To this day, he says, the first thing he thinks of each morning is the name of the fellow Marine who was killed on Nov. 22, 2004.

"This documentary is going to be a healing process for me," he says.

Anderson and his colleagues have talked for years among themselves about that fateful battle, the footage they gathered and how it affected them. During one of those conversations, he said, he realized how he and a friend had seen different things that day and how it affected them differently. He thought the various memories of the 12 different people in his platoon would be worth putting on film. All 12 agreed.

Although there have been documentaries made about war for as long as there have been cameras to film them, documentarians say it is unusual for the warrior himself to be the one making the film and using his own battle footage.

"Live action, American, filmmaker as subject on war trauma is not, to my mind, terribly common," said Michael Renov, associate dean of academic affairs at USC's School of Cinematic Arts and author of "The Subject of Documentary."

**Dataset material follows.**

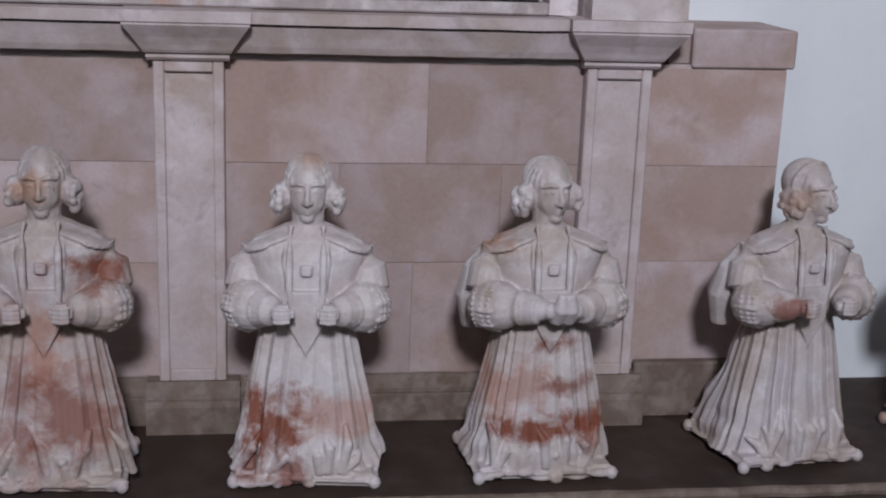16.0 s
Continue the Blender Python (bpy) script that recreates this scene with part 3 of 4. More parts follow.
def skull(cx, cz):
    k = bmesh.new()
    ball(k, (cx, 0.025, cz + 0.036), (0.063, 0.058, 0.058), 18)
    ball(k, (cx, 0.012, cz - 0.010), (0.040, 0.046, 0.040), 14)
    tube(k, [(cx - 0.056, 0.0, cz + 0.026), (cx - 0.026, -0.030, cz + 0.034), (cx, -0.030, cz + 0.028), (cx + 0.026, -0.030, cz + 0.034), (cx + 0.056, 0.0, cz + 0.026)], [0.008, 0.010, 0.008, 0.010, 0.008], 8)
    for s in (-1, 1):
        tube(k, [(cx + s * 0.058, 0.022, cz + 0.008), (cx + s * 0.050, -0.012, cz - 0.010), (cx + s * 0.026, -0.030, cz - 0.014)], [0.008, 0.011, 0.009], 8)
        tube(k, [(cx + s * 0.052, 0.028, cz - 0.008), (cx + s * 0.052, 0.012, cz - 0.050), (cx + s * 0.034, -0.016, cz - 0.078), (cx, -0.030, cz - 0.084)], [0.010, 0.012, 0.012, 0.013], 8)
    for q in range(6):
        box(cx - 0.027 + 0.0092 * q, cx - 0.019 + 0.0092 * q, -0.036, 0.0, cz - 0.056, cz - 0.032, 0.003, bm=k)
    part("skull", k, PALE, head, "carved stone skull", smooth=True)
    # Dark balls stand in for the shade of the eye and nose hollows.
    for dx, dz, rx, rz in ((-0.026, 0.012, 0.018, 0.017), (0.026, 0.012, 0.018, 0.017), (0.0, -0.016, 0.009, 0.012)):
        e = bmesh.new()
        ball(e, (cx + dx, -0.024 - 0.006 * (rz < 0.015), cz + dz), (rx, 0.014, rz), 10)
        part("socket", e, INK_AND_SHADE, head)
    for s in (-1, 1):
        b = bmesh.new()
        tube(b, [(cx - 0.115 * s, 0.03, cz - 0.142), (cx, 0.012 - 0.012 * s, cz - 0.108), (cx + 0.115 * s, 0.03, cz - 0.074)], [0.015, 0.013, 0.015], 8)
        for e in (-1, 1):
            for o in (-1, 1):
                ball(b, (cx + 0.122 * s * e, 0.028, cz - 0.108 + 0.036 * e + o * 0.013), (0.018, 0.018, 0.015), 8)
        part("crossed_bone", b, PALE, head, smooth=True)


skull(-0.853, 4.435)
skull(0.877, 4.44)


def shield(cx, cz, saltire):
    pts = [(cx - 0.095, cz + 0.10), (cx - 0.06, cz + 0.108), (cx, cz + 0.10), (cx + 0.06, cz + 0.108), (cx + 0.095, cz + 0.10), (cx + 0.092, cz - 0.04), (cx + 0.07, cz - 0.095), (cx + 0.03, cz - 0.12), (cx, cz - 0.135), (cx - 0.03, cz - 0.12), (cx - 0.07, cz - 0.095), (cx - 0.092, cz - 0.04)]
    part("shield", prism(pts, 0.018, 0.0545), FREESTONE, head)
    part("shield_rim", sweep(pts, [(0.0, 0.018), (0.0, 0.006), (0.008, 0.0), (0.014, 0.01), (0.014, 0.05)], closed=True), FREESTONE, head)
    if saltire:
        for s in (-1, 1):
            k = bmesh.new()
            tube(k, [(cx - 0.075 * s, 0.016, cz - 0.08), (cx, 0.013, cz + 0.005), (cx + 0.075 * s, 0.016, cz + 0.08)], [0.009, 0.009, 0.009], 6)
            part("shield_band", k, FREESTONE, head)
    else:
        for dx in (-0.06, 0.0, 0.06):
            part("shield_crenel", box(cx + dx - 0.018, cx + dx + 0.018, 0.008, 0.02, cz - 0.01, cz + 0.02, 0.003), FREESTONE, head)
    # strap and hourglass-like drop below the shield
    k = bmesh.new()
    for dx in (-0.022, 0.0, 0.022):
        tube(k, [(cx + dx * 0.5, 0.03, cz - 0.13), (cx + dx * 1.3, 0.012, cz - 0.16), (cx + dx * 0.9, 0.014, cz - 0.21), (cx + dx * 1.5, 0.012, cz - 0.265), (cx + dx, 0.02, cz - 0.29)], [0.010, 0.017, 0.011, 0.014, 0.008], 8)
    for s in (-1, 1):
        tube(k, [(cx, 0.02, cz - 0.14), (cx + 0.04 * s, 0.01, cz - 0.135), (cx + 0.075 * s, 0.012, cz - 0.10), (cx + 0.085 * s, 0.02, cz - 0.075)], [0.012, 0.012, 0.009, 0.004], 7)
    part("drop", k, FREESTONE, head)
    k = bmesh.new()
    tube(k, [(cx + 0.012, 0.03, cz + 0.10), (cx + 0.014, 0.012, cz + 0.2), (cx + 0.018, 0.014, cz + 0.36)], [0.006, 0.014, 0.02], 8)
    for s in (-1, 1):
        tube(k, [(cx + 0.012, 0.03, cz + 0.115), (cx + 0.012 + 0.04 * s, 0.015, cz + 0.13), (cx + 0.012 + 0.05 * s, 0.02, cz + 0.10)], [0.006, 0.009, 0.004], 6)
        ball(k, (cx + 0.02 + 0.045 * s, 0.02, cz + 0.375), (0.03, 0.02, 0.014), 8)
    part("hanging_strap", k, FREESTONE, head)


shield(-0.848, 4.88, True)
shield(0.872, 4.865, False)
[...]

Perhaps the effort that comes closest to it, he noted, was Ari Folman's 2008 Oscar-nominated film "Waltz With Bashir," in which the filmmaker interviewed Israeli soldiers he fought with in the 1982 Lebanon war and used animation to visualize his story.

One of the hardest things for Anderson to do will be to fill in the years between the battle and what his fellow Marines are doing now and still be able to effectively show how war changed them, said Mitchell Block, who produced the Oscar-nominated war documentary "Poster Girl."

For that film, onetime cheerleader and Iraq combat veteran Robynn Murray allowed cameras to follow her for more than a year, vividly capturing her struggles to overcome PTSD.

Having the close relationship he does with the people he's filming could overcome missing out on those years between the battle and the present day, Block said, but only if his subjects have compelling stories to tell.

Anderson and childhood friend Antonio de la Torre of Los Angeles hope to have the documentary finished by the fall, about the time of his wedding and in time for next year's film festival circuit.

They are making it on a budget of $30,000, most of it raised through the website.

"That may seem like peanuts to most people," Anderson says with a laugh. "But me and my buddy Antonio have been working together for more than a decade with digital editing and we've written up a pretty clean budget and we think we can do it."

The two made their first film in high school, a mockumentary that took the filmmakers to Nevada's infamous Area 51 in a jokey attempt to prove long-held conspiracy theories that space aliens live there. They have since gone on to film commercials for small local television stations. This will be their first documentary.

With reams of war footage and 12 engrossing stories to tell, Anderson believes they are up to the task.

"I've had the luxury of growing up with digital media, and I could see right away when I was younger that this was going to be the future," he said. "It gives the artist the opportunity to bypass a lot of the old ways, and in the future I hope it comes down to it's going to be more about story and not about budget."